*The problem:* Search the records for "that". Copy every line where it appears.

-------- Stored records --------

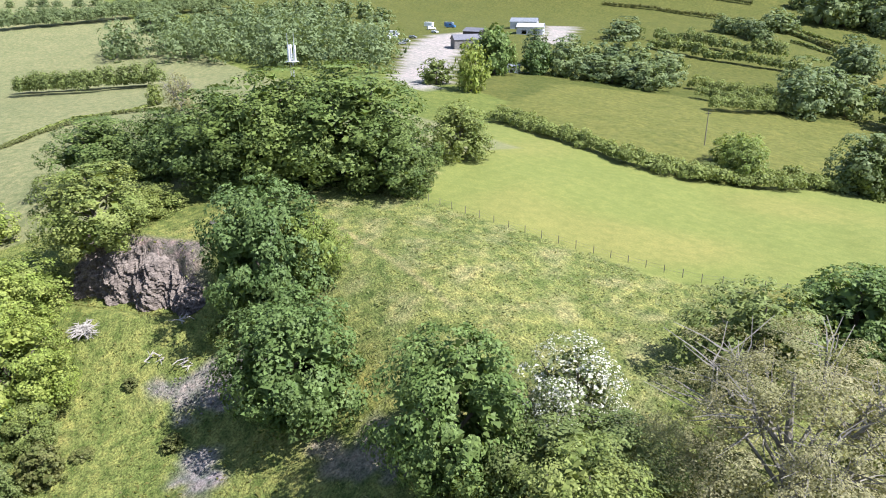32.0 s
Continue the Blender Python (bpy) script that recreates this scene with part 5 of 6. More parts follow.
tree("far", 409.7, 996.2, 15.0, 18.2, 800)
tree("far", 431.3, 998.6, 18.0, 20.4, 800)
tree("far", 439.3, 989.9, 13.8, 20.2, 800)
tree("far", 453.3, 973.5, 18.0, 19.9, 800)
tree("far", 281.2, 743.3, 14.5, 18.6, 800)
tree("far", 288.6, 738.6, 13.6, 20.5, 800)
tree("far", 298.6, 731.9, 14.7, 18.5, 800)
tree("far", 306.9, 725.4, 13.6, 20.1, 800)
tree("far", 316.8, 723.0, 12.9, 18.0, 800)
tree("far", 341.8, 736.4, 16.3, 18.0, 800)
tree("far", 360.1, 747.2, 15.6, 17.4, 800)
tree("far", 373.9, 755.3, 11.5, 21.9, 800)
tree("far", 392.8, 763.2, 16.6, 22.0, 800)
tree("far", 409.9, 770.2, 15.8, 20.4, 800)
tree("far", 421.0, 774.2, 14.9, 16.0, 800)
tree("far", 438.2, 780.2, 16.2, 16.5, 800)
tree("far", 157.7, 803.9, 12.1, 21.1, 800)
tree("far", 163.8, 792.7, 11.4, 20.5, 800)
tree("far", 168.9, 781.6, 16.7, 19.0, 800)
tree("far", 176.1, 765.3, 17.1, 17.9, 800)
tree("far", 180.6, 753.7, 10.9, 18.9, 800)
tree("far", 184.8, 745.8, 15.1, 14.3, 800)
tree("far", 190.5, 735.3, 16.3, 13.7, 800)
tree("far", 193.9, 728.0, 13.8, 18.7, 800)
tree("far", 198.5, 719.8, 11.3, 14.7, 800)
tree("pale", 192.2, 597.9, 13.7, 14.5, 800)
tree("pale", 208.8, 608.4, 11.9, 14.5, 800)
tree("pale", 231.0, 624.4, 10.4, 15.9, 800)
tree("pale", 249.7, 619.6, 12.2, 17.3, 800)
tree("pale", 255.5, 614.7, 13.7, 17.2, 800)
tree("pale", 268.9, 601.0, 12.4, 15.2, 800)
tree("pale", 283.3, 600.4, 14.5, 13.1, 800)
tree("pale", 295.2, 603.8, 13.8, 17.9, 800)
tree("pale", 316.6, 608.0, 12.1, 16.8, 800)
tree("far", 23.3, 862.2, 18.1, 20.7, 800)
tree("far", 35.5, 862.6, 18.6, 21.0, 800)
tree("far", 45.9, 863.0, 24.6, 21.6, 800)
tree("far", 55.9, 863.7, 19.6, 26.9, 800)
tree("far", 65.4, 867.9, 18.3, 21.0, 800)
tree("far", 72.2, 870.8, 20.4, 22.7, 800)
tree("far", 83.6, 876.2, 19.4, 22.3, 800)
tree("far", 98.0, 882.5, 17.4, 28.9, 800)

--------
-------- Stored records --------

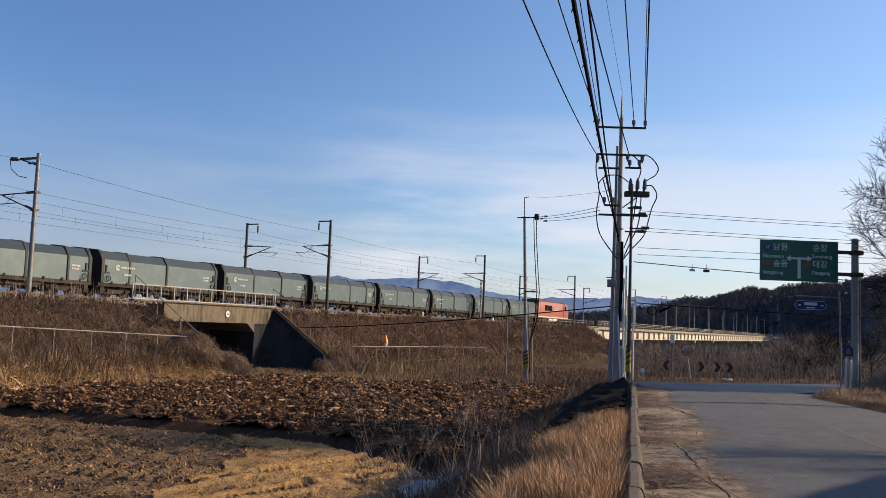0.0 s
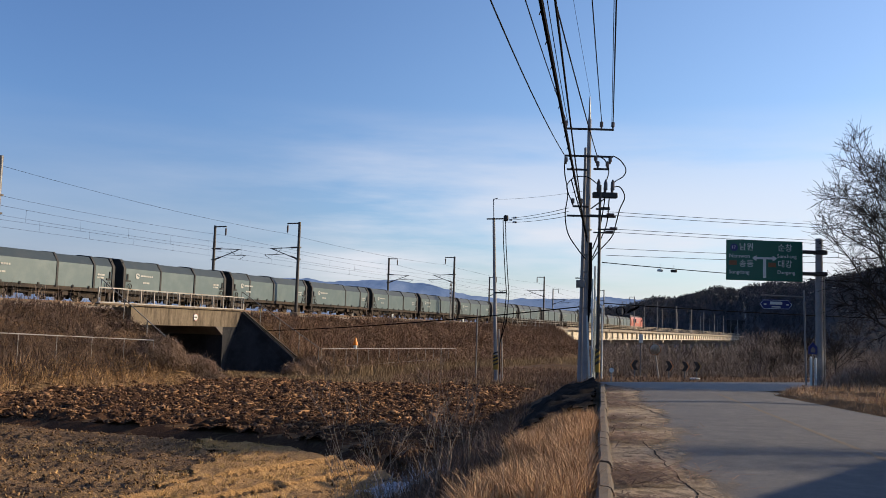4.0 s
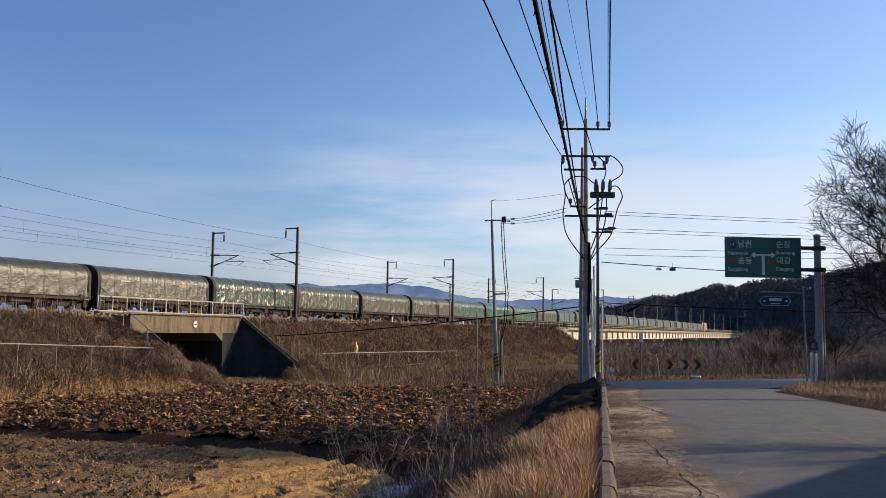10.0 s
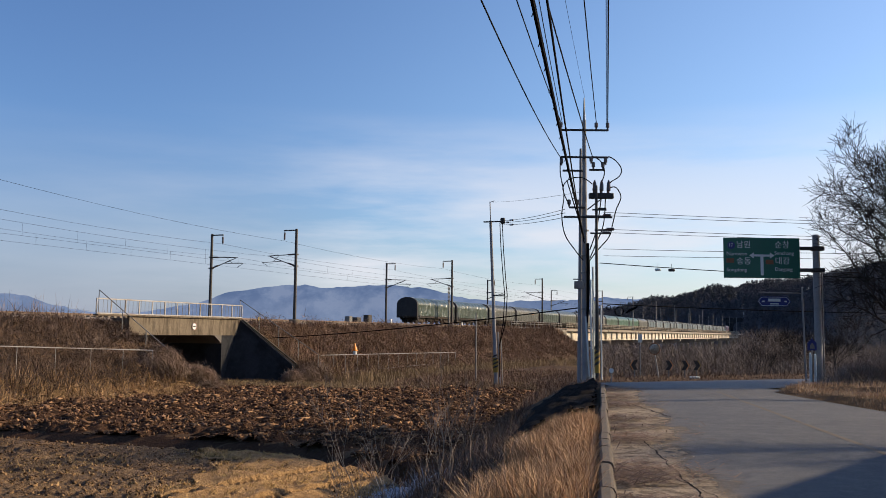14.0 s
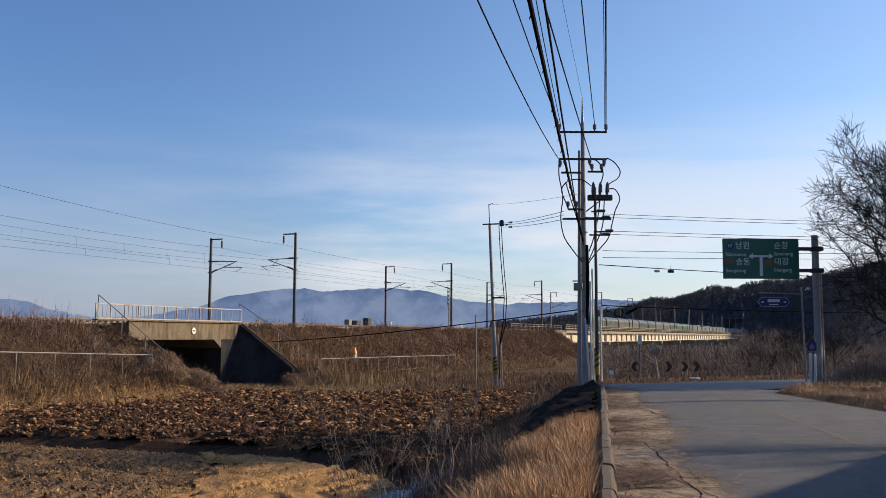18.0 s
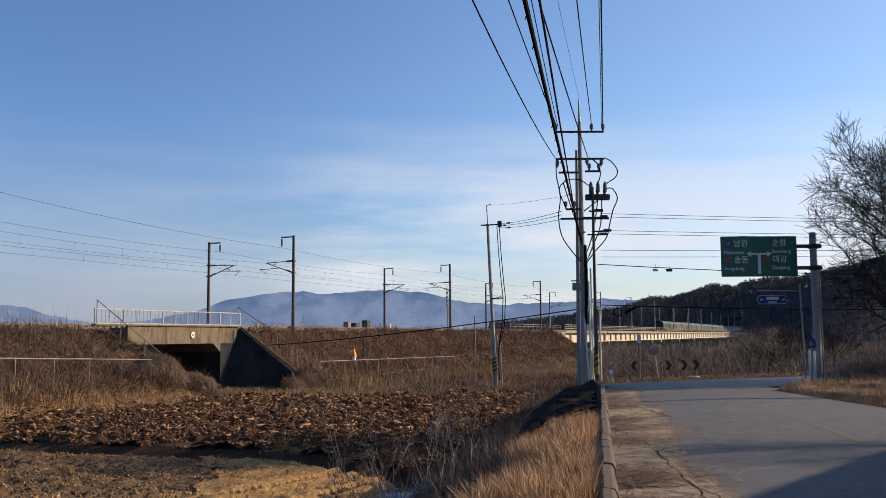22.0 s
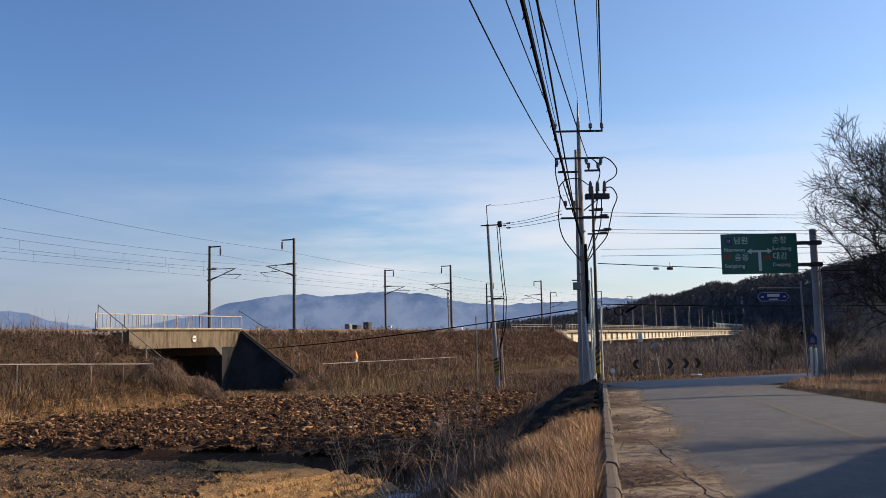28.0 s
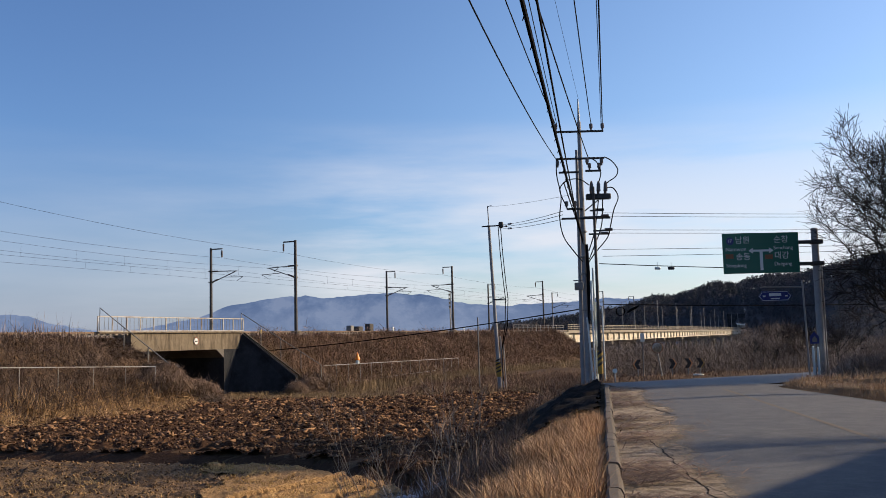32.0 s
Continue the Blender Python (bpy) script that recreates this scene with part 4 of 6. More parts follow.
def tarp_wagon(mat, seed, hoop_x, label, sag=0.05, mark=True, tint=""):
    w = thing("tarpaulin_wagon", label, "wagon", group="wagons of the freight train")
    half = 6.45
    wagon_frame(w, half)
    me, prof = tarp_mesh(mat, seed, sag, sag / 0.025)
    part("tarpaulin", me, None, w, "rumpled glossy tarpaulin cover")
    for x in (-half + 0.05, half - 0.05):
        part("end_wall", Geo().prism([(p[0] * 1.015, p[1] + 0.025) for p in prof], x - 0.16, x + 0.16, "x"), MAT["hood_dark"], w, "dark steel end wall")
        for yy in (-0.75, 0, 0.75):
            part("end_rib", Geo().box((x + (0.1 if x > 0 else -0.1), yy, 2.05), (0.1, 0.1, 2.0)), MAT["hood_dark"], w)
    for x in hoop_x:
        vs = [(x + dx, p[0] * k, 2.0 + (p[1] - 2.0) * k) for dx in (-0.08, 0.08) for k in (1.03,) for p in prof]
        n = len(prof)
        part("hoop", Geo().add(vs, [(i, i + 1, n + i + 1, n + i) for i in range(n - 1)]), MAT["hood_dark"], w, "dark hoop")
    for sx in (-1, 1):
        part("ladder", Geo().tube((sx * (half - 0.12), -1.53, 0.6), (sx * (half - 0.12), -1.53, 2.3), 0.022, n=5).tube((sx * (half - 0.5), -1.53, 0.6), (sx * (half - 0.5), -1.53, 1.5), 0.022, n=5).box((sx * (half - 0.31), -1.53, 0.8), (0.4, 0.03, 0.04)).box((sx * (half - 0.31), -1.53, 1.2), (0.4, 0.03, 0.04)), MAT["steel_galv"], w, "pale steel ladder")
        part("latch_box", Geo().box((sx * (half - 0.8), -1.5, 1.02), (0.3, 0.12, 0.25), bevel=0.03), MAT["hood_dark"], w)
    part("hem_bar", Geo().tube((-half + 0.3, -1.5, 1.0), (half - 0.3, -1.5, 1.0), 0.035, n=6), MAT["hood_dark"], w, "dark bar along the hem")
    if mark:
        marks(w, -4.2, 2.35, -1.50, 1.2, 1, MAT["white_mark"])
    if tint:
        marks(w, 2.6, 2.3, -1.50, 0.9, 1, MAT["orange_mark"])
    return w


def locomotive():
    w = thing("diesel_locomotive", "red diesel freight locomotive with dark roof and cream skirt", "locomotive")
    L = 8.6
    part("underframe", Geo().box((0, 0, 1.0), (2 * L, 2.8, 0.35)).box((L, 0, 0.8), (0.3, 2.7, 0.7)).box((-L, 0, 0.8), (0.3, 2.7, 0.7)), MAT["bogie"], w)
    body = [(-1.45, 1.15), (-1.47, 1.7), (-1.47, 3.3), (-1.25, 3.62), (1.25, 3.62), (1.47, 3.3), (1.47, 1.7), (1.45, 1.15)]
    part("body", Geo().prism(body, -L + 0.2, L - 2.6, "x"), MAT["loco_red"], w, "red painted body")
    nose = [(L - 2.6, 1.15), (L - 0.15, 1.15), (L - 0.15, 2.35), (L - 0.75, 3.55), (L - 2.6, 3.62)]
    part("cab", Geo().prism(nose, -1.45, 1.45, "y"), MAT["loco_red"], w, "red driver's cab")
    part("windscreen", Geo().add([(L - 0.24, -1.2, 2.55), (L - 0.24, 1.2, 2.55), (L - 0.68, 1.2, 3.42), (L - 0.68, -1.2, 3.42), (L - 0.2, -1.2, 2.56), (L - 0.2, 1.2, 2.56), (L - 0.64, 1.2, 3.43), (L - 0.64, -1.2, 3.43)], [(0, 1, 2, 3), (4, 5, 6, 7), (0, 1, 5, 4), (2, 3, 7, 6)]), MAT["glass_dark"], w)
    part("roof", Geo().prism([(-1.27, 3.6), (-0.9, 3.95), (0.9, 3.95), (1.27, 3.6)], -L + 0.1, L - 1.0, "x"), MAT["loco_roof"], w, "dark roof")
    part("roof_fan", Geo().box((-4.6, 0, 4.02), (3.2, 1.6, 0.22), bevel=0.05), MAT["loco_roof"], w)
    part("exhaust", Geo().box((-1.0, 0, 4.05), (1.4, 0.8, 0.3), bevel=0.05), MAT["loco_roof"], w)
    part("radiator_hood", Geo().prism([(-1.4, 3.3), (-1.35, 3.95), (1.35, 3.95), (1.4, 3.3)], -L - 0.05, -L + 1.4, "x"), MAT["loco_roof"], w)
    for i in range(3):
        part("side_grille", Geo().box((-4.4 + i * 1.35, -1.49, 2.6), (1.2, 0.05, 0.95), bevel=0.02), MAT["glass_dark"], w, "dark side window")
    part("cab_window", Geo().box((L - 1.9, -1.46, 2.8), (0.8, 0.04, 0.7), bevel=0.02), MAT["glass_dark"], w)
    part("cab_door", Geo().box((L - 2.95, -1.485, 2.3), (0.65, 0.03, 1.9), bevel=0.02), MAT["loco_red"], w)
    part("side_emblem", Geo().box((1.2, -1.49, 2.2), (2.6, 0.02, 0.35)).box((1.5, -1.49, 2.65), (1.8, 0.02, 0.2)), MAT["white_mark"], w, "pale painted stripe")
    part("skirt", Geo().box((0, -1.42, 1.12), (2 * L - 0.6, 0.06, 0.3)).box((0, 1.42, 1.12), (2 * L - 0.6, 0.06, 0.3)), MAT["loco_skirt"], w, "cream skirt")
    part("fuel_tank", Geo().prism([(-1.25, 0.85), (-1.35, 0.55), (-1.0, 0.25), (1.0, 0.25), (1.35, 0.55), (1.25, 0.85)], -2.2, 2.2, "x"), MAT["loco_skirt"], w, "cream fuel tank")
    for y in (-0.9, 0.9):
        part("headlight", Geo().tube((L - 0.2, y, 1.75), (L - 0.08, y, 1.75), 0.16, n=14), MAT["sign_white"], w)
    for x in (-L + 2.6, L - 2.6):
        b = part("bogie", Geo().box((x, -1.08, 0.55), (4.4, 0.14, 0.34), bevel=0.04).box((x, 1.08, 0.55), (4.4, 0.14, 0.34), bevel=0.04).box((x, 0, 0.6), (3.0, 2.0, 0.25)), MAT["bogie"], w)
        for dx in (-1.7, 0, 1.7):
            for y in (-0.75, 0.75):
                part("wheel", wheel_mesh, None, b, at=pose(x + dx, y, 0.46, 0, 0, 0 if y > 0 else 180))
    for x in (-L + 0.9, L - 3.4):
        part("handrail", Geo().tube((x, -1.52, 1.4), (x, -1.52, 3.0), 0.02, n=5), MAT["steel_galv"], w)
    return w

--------

*Response below:*
Continue the Blender Python (bpy) script that recreates this scene with part 5 of 6. More parts follow.
Continue the Blender Python (bpy) script that recreates this scene with part 4 of 6. More parts follow.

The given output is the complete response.